June 6, 2024 is the 80th anniversary of Operation Overlord, and part of the D-Day commemoration ceremonies was the unveiling of an eight-foot bronze statue depicting a Canadian soldier charging Juno Beach. 

The statue was officially unveiled today, Wednesday, June 5, at Bretteville l'Orgueilleuse at la Place des Canadiens. It represents every man from Saskatchewan who served with the unit then known as the Regina Rifle Regiment, and was sculpted by Don Begg of Cochrane, Alberta. 

Begg was on hand for the unveiling ceremony, along with former members of the Royal Regina Rifles, and Laura Ross — Saskatchewan’s minister of Parks, Culture, and Recreation. 

"This statue has travelled thousands of kilometres to be unveiled as part of the 80th anniversary of D-Day celebrations," Ross said in a statement from the provincial government.  

"The Royal Regina Rifles have a proud history, and our government is honoured to have supported them in commemorating the 80th anniversary of D-Day and the Regiment's sacrifices during the Second World War." 

The Government of Saskatchewan provided $40,000 in support of a D-Day 80th anniversary Tour of Honour by the Royal Regina Rifles Trust. 
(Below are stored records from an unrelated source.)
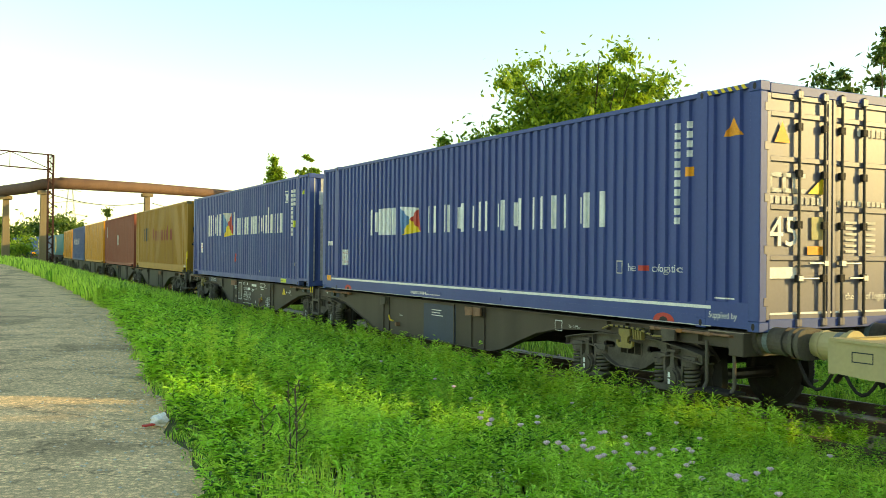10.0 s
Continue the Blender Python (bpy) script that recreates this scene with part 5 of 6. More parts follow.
# ---- fence, gantry, pipe ----
FX = 16.5
fence = thing("concrete_fence", "weathered grey concrete panel fence", "fence")
r = random.Random(3)
pm = {}
for i in range(26):
    y = -21 + i * 2.5
    tall = 3.5 < y < 10
    part("post", box(FX - 0.02, FX + 0.12, y - 0.07, y + 0.07, -0.4, 3.0 if tall else 1.72, bev=0.015), CONCRETE, fence)
    for k in range(5 if tall else 3):
        if tall not in pm:
            pb = part("panel", box(-0.03, 0.03, -1.24, 1.24, -0.303, 0.303, bev=0.014), WALL_BLOCK if tall else CONCRETE, fence)
            pm[tall] = pb.data
        else:
            pb = new("panel", pm[tall])
            pb.parent = fence
        pb.matrix_basis = pose(FX - 0.06 + r.uniform(-0.008, 0.008), y + 1.25, 0.11 + k * 0.62, 0, r.uniform(-0.5, 0.5))

# ribbed sheet leaning on the fence
sh = thing("ribbed_sheet", "grey ribbed metal sheet standing against the fence", "metal sheet", at=pose(FX - 0.16, 17.6, -0.3, 0, 0, 0))
prof = []
for k in range(23):
    prof.append((-0.02 if k % 2 else 0.02, k * 0.1))
bm = bmesh.new()
last = None
for px_, pz in prof:
    ring = [bm.verts.new((px_, y, pz)) for y in (-0.9, 0.9)]
    if last:
        bm.faces.new((last[0], last[1], ring[1], ring[0]))
    last = ring
bmesh.ops.solidify(bm, geom=bm.faces[:], thickness=0.006)
part("sheet", bm, STEEL, sh)

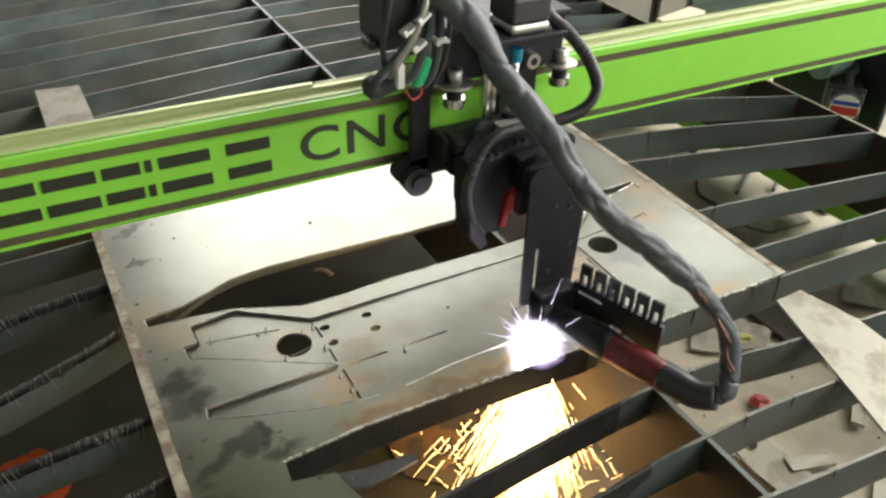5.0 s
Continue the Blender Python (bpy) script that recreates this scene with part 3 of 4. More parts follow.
# ---- the carriage on the beam ----
def carriage():
    c = empty("torch_carriage", "black steel carriage with bearings, stepper motor and lead screw", "machine carriage")

    def bolt(x, y, z, big=1.0):
        p = part("guide_bolt", cyl(bmesh.new(), (x, y, z - 0.005), (x, y, z + 0.009), 0.0072 * big, 20), ZINC, c, "zinc socket bolt", True)
        for q in p.data.polygons:
            q.use_smooth = abs(q.normal.z) < 0.5
        part("socket", cyl(bmesh.new(), (x, y, z + 0.0085), (x, y, z + 0.0093), 0.0045 * big, 6), BLACK, p)
        bm = cyl(bmesh.new(), (x, y, z - 0.0075), (x, y, z - 0.005), 0.0178 * big, 24)
        box(bm, (x - 0.004, y + 0.012, z - 0.0062), (0.034, 0.022, 0.0024))
        part("washer_plate", bm, ZINC, p, "zinc plate")
        part("spacer", cyl(bmesh.new(), (x, y, z - 0.020), (x, y, z - 0.0075), 0.008 * big, 18), BLACK, p)
        bm = cyl(bmesh.new(), (x, y, z - 0.029), (x, y, z - 0.020), 0.0112 * big, 24)
        cyl(bm, (x, y, z - 0.031), (x, y, z - 0.029), 0.006 * big, 16)
        part("bearing", bm, CHROME, p, "bright ball bearing")

    bolt(0.046, -0.024, 0.280)
    bolt(0.173, -0.022, 0.280)
    bolt(0.036, 0.058, 0.300)
    bolt(0.150, 0.058, 0.300)
    # plates
    bm = bmesh.new()
    box(bm, (0.012, -0.016, 0.222), (0.022, 0.008, 0.105), bevel=0.002)
    box(bm, (0.022, -0.016, 0.187), (0.05, 0.008, 0.024), bevel=0.003)
    part("left_flange", bm, BLACK, c)
    bm = bmesh.new()
    box(bm, (0.10, -0.016, 0.300), (0.15, 0.008, 0.055), bevel=0.002)
    box(bm, (0.125, -0.014, 0.25), (0.045, 0.008, 0.075), bevel=0.002)
    part("back_plate", bm, BLACK, c)
    bm = bmesh.new()
    box(bm, (0.09, -0.032, 0.212), (0.135, 0.034, 0.030), bevel=0.003)
    box(bm, (0.065, -0.045, 0.222), (0.07, 0.03, 0.014), bevel=0.003)
    part("lower_block", bm, BLACK, c)
    part("top_plate", boxed((0.10, 0.02, 0.330), (0.15, 0.10, 0.006), bevel=0.002), BLACK, c)
    # rollers under the beam
    for x, z, r in ((0.006, 0.175, 0.0155), (0.187, 0.181, 0.0125), (0.048, 0.184, 0.010)):
        bm = cyl(bmesh.new(), (x, -0.030, z), (x, -0.010, z), r, 28)
        cyl(bm, (x, -0.034, z), (x, -0.030, z), r * 0.55, 20)
        part("roller", bm, PLASTIC, c, "black roller", False)
    bm = cyl(bmesh.new(), (-0.006, -0.02, 0.187), (-0.006, -0.012, 0.187), 0.013, 20)
    part("roller_arm", bm, BLACK, c)
    part("ring_bolt", cyl(bmesh.new(), (0.131, -0.034, 0.286), (0.131, -0.020, 0.286), 0.0080, 20), ZINC, c, "zinc bolt")
    part("ring_socket", cyl(bmesh.new(), (0.131, -0.0346, 0.286), (0.131, -0.0335, 0.286), 0.0042, 6), BLACK, c)
    # z drive
    st = part("stepper_motor", boxed((0.098, -0.050, 0.353), (0.042, 0.042, 0.024), bevel=0.003), PLASTIC, c, "black stepper motor body")
    for z in (0.3365, 0.370):
        part("end_cap", boxed((0.098, -0.050, z), (0.0425, 0.0425, 0.0105), bevel=0.004), ZINC, st, "aluminium end cap")
    for dx in (-0.017, 0.017):
        for dy in (-0.017, 0.017):
            part("screw", cyl(bmesh.new(), (0.098 + dx, -0.05 + dy, 0.375), (0.098 + dx, -0.05 + dy, 0.377), 0.003, 10), CHROME, st)
    part("motor_plate", boxed((0.097, -0.046, 0.3285), (0.078, 0.062, 0.006), bevel=0.0015), BLACK, c, "black motor plate")
    part("coupling", cyl(bmesh.new(), (0.098, -0.050, 0.298), (0.098, -0.050, 0.311), 0.0062, 20), BLUE, c, "blue shaft coupling", False)
    bm = bmesh.new()
    tube(bm, [Vector((0.098, -0.050, 0.222 + 0.0005 * k)) for k in range(160)], lambda s, a: 0.0036 + 0.0006 * math.sin(s * 250 + a), 10)
    part("lead_screw", bm, CHROME, c, "bright lead screw", True)
    bm = bmesh.new()
    box(bm, (0.077, -0.036, 0.272), (0.013, 0.010, 0.125), bevel=0.002)
    box(bm, (0.0735, -0.042, 0.272), (0.003, 0.004, 0.125))
    box(bm, (0.0805, -0.042, 0.272), (0.003, 0.004, 0.125))
    part("linear_rail", bm, CHROME, c, "bright linear rail")
    bm = bmesh.new()
    box(bm, (0.098, -0.066, 0.2385), (0.052, 0.016, 0.008), bevel=0.001)
    part("clamp_bar", bm, ZINC, c, "worn steel clamp bar")
    part("screw_nut", cyl(bmesh.new(), (0.098, -0.050, 0.222), (0.098, -0.050, 0.246), 0.010, 18), BLACK, c)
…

The Regina Rifle Regiment landed in the first wave on Juno Beach as part of the Normandy D-Day invasion on June 6, 1944. Nicknamed "The Johns", the regiment was made up of young men from across the province, including members of Peepeekisis First Nation — the Royal Regina Rifles Trust held a commemorative ceremony on Peepeekisis Cree Nation in April.  

Over the course of World War II, 458 soldiers of the Regina Rifle Regiment were killed, including 108 casualties on D-Day itself. The names of those soldiers are engraved into the statue’s base. 

Moose Jaw’s own Lt. Col. (ret’d) Ed Staniowski traveled to Normandy for the ceremony. Staniowski was one of the lead planners of the project. 

“It might be the Regina Rifles Regiment, as it was known during the war, and the Royal Regina Rifles, as they are known now, but it’s more than just Regina,” Staniowski said. “It’s all of Saskatchewan. 

“There were troops, D Company of the Regina Rifles, that were from Prince Albert, 120 men from Prince Albert. There was North Battleford, it had a contingent of folks that joined up. And all across the prairies. I’ve met folks that came across from North Dakota and joined the Rifles back in the day.” 

Staniowski spent nearly 30 years in the Canadian Armed Forces following 10 years as a professional ice hockey player. Since retirement, he has immersed himself in military history. 

“When you hear those stories and how close it was and how intense it was, there’s a fear for me that some of that’s going to get lost now, because we don’t have that connection as much as we used to,” he noted. 

“For 80 years, the only indication that the Regina Rifle Regiment landed at Courseulles-sur-Mer as part of D-Day (was) a rather non-descript plaque on the sea wall at Courseulles-sur-Mer — the first village to be liberated during the landings. 

“(This statue) will be a permanent monument, in Normandy, for hopefully generations to come.”